Brent crude oil climbed on Wednesday morning on news that the U.S. would resume fiscal cliff talks shortly after the Christmas holiday. The commodity traded at 109.26 as investors hoped U.S. lawmakers would reach a last minute deal on the looming package of spending cuts and tax increases set to kick in on January 1.
Democrats and Republicans in Washington have long debated how to deal with the nation's deficit and avoid falling over the fiscal cliff, which has been forecast to tip the country into recession. Talks were going well, until Republican Speaker of the House John Boehner failed to pass his “Plan B” through the House of Representatives.
“Plan B” conceded to increasing taxes for families with an income over $1 million. When Boehner was not successful in gaining support for his proposal, most began to speculate that the two parties would not reach an agreement in time.

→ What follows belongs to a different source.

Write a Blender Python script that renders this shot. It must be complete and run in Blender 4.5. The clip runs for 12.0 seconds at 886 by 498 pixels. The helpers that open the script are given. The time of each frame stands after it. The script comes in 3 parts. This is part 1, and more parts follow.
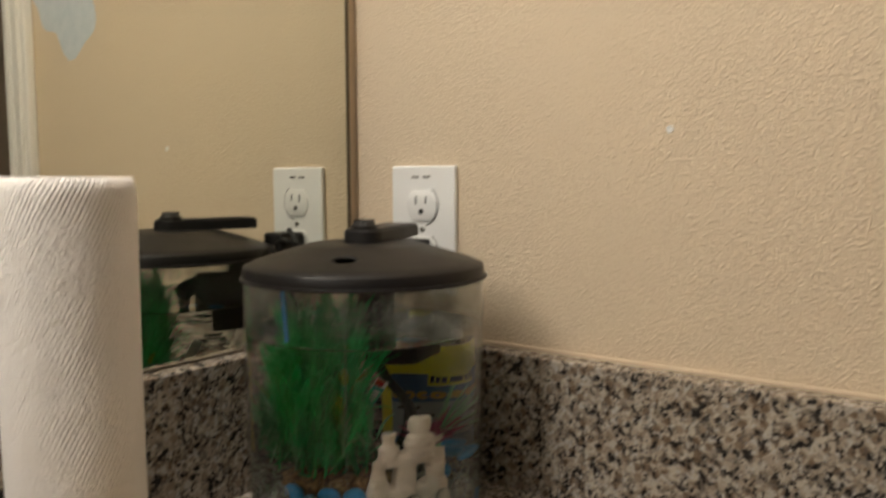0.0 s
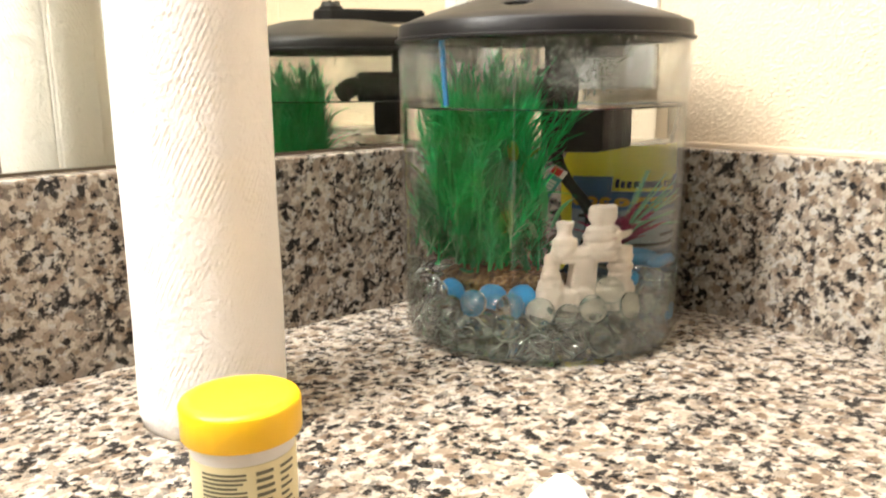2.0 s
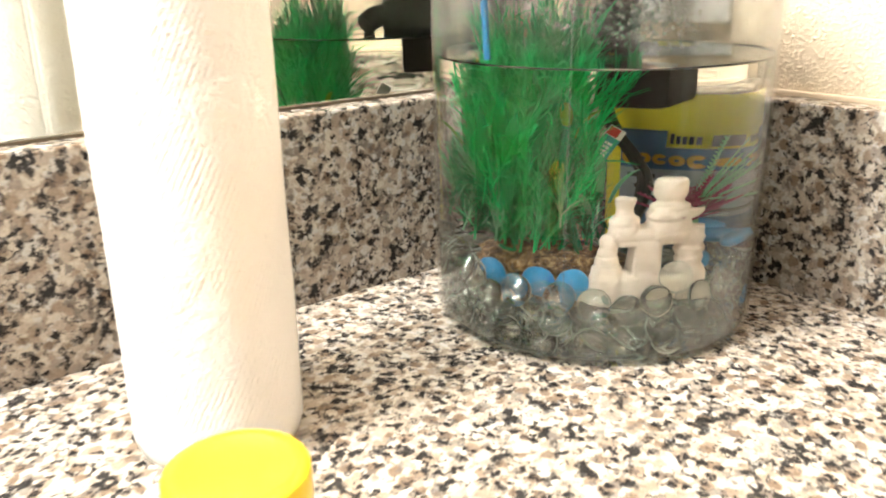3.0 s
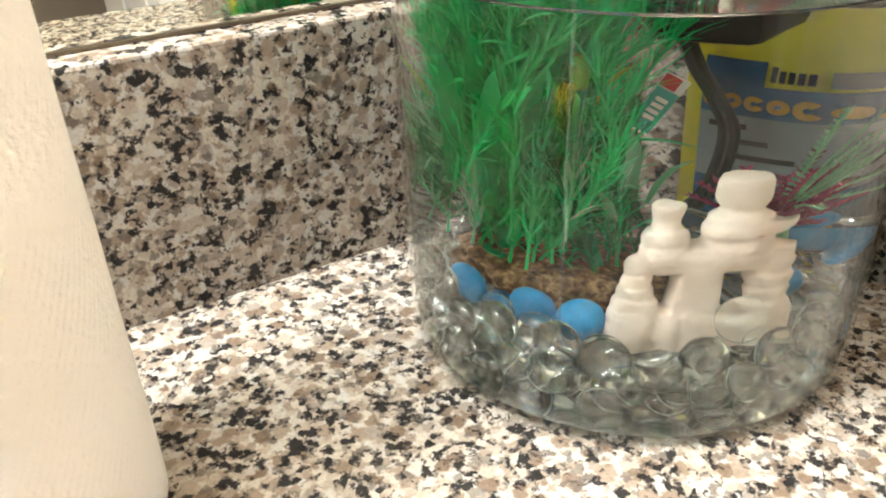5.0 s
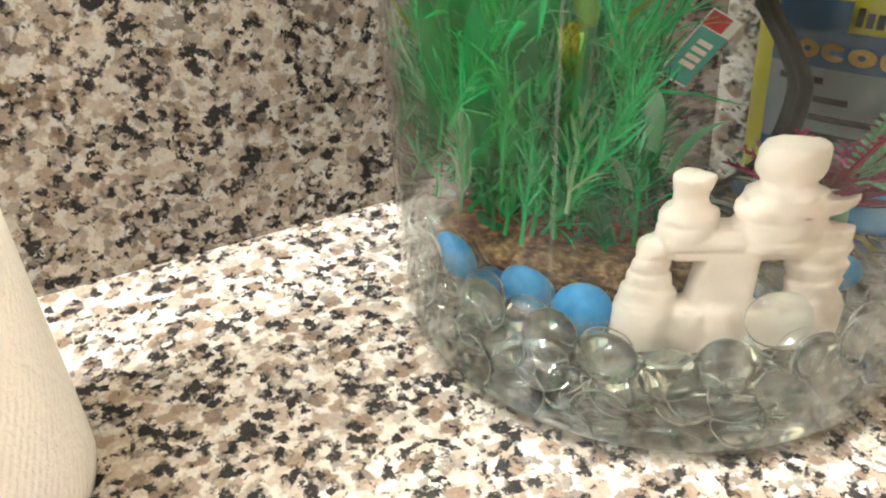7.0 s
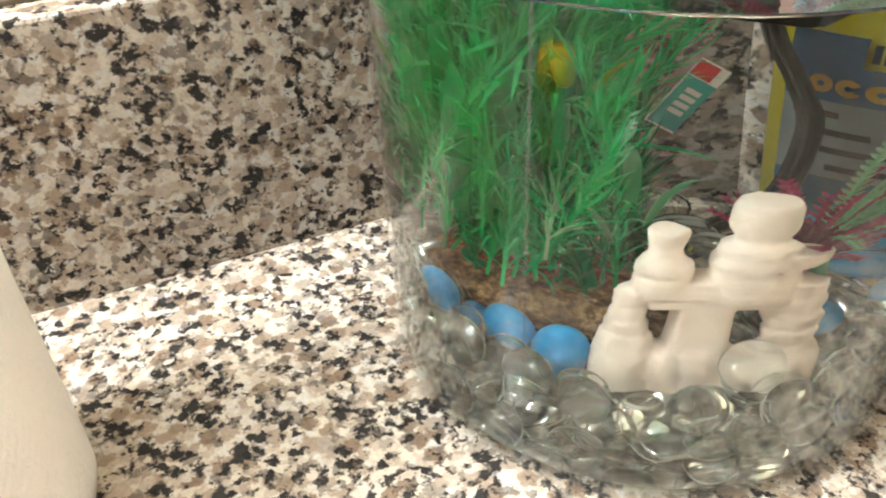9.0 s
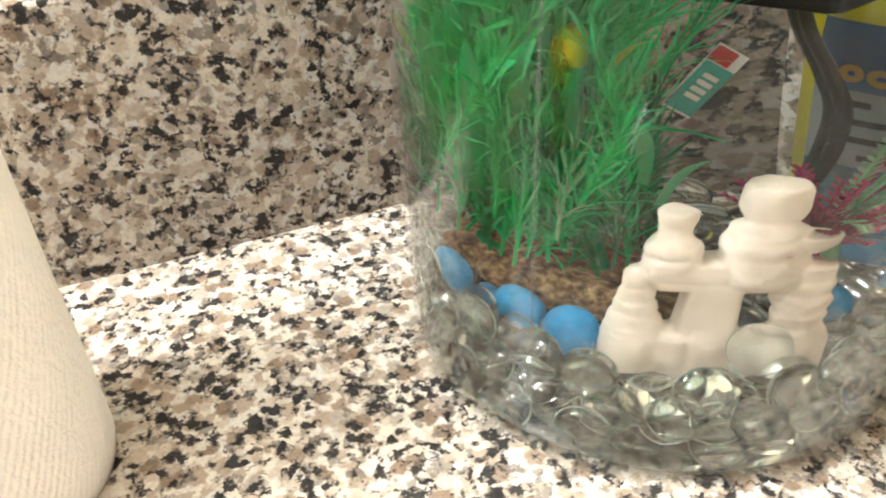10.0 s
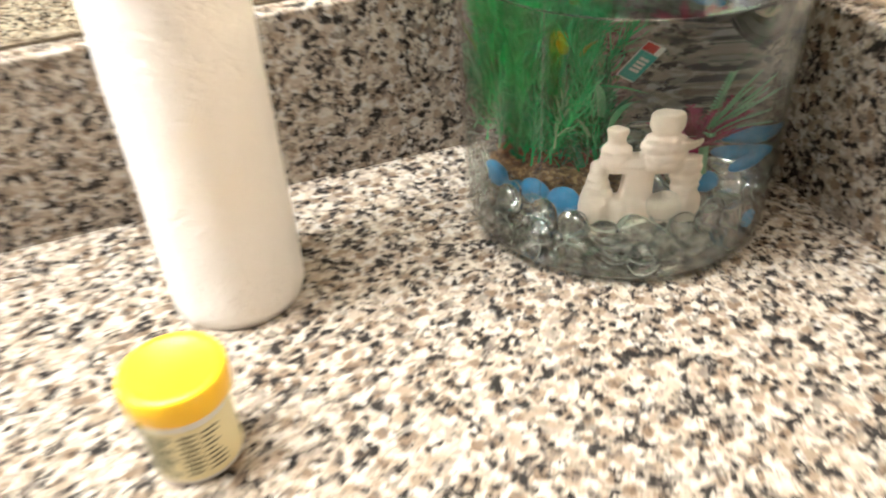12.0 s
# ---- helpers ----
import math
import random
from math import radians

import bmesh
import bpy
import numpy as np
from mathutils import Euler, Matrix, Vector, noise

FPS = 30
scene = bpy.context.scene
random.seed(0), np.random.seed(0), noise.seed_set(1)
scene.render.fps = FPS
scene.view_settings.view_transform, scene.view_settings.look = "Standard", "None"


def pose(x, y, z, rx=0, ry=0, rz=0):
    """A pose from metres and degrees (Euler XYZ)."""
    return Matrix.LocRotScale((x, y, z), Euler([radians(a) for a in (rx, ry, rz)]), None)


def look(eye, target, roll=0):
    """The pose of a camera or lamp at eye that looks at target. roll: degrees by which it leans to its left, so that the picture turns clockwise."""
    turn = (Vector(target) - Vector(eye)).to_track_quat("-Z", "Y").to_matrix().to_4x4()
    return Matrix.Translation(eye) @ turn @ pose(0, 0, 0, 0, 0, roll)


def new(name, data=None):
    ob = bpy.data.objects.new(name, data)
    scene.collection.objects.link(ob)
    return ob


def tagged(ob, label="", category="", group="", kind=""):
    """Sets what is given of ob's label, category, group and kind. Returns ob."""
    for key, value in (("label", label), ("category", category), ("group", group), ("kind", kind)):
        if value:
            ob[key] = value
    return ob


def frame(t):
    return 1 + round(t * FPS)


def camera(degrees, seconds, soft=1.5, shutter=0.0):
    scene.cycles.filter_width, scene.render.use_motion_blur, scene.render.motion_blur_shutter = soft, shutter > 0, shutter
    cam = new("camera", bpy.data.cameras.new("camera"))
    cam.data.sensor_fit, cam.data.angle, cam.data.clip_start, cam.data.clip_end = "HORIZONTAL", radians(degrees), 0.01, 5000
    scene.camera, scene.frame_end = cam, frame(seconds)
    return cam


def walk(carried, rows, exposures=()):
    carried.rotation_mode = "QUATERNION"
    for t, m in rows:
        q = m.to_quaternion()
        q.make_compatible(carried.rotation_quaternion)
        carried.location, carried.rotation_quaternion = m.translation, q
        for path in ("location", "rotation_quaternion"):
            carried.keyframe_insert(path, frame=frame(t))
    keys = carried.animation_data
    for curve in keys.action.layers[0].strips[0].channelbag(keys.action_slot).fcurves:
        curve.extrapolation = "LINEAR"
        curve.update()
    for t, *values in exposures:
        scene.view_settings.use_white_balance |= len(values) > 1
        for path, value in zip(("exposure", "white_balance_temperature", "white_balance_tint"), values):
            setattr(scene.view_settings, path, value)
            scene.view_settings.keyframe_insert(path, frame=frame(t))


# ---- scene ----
cam = camera(58.3, 12.0, soft=2.0, shutter=0.5)
PATH = [
    (0, (0.519, -0.567, 0.265), (-0.661, 1.037, 0.083), -0.2),
    (0.5, (0.512, -0.565, 0.217), (-0.788, 0.939, 0.007), -0.2),
    (1, (0.505, -0.537, 0.196), (-0.918, 0.848, -0.045), -0.4),
    (1.5, (0.489, -0.51, 0.171), (-1.001, 0.79, -0.124), -0.5),
    (2, (0.466, -0.498, 0.166), (-1.028, 0.763, -0.255), -0.6),
    (2.5, (0.438, -0.487, 0.184), (-1.055, 0.73, -0.354), -0.8),
    (3, (0.406, -0.453, 0.191), (-1.085, 0.705, -0.468), -1.0),
    (3.5, (0.371, -0.384, 0.204), (-1.136, 0.687, -0.558), -1.4),
    (3.7, (0.356, -0.365, 0.202), (-1.147, 0.665, -0.622), -1.3),
    (5.3, (0.313, -0.311, 0.201), (-1.176, 0.545, -0.823), -2.3),
    (5.5, (0.308, -0.302, 0.199), (-1.187, 0.542, -0.827), -2.4),
    (6, (0.29, -0.292, 0.193), (-1.214, 0.506, -0.857), -2.6),
    (6.5, (0.289, -0.288, 0.183), (-1.229, 0.448, -0.891), -2.6),
    (7, (0.295, -0.278, 0.184), (-1.21, 0.408, -0.94), -2.6),
    (8.8, (0.299, -0.262, 0.2), (-1.19, 0.356, -0.983), -2.9),
    (9, (0.296, -0.264, 0.204), (-1.201, 0.345, -0.973), -3.0),
    (9.5, (0.301, -0.271, 0.197), (-1.209, 0.31, -0.979), -2.9),
    (10, (0.304, -0.263, 0.201), (-1.219, 0.285, -0.974), -3.0),
    (10.5, (0.308, -0.251, 0.199), (-1.215, 0.285, -0.982), -2.8),
    (11, (0.305, -0.25, 0.212), (-1.222, 0.271, -0.971), -3.0),
    (11.5, (0.351, -0.266, 0.211), (-1.188, 0.247, -0.959), -3.3),
    (12, (0.468, -0.348, 0.278), (-1.052, 0.178, -0.912), -3.6),
]

EXPOSURES = [(0.0, 1.38, 6900, 10), (0.5, 1.72, 6800, 10), (1.0, 2.32, 6700, 10), (1.5, 2.70, 6500, 10), (2.0, 3.36, 6350, 9), (2.5, 3.62, 6400, 9), (3.7, 3.95, 5920, 6), (5.5, 3.62, 5970, 6), (6.4, 3.94, 5950, 6), (7.2, 3.88, 5920, 6), (9.0, 3.74, 5990, 6), (9.6, 3.90, 5970, 6), (11.0, 3.86, 5970, 6), (11.6, 3.70, 6050, 7), (12.0, 3.40, 6100, 8)]
walk(cam, [(t, look(eye, target, roll)) for t, eye, target, roll in PATH], EXPOSURES)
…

Now, there is talk of a stop-gap agreement, which would postpone the fiscal cliff and give lawmakers more time to come to an agreement. CNBCreported that most investors are expecting a stop-gap agreement before the end of the year, since neither side wants to risk pushing America into recession at the start of 2013.
Brent prices also found support in the new Japanese prime minister, whom most are expecting to enact dramatic stimulus policies and kick start the Japanese economy.
Geopolitical worries have also buoyed Brent prices as the Syrian civil war rages on. The death toll has risen above 44,000 since the uprising began in March of 2011. The bloody conflict showed no signs of stopping on Christmas day, adding to fears that the fighting will continue to pose a threat to oil supply.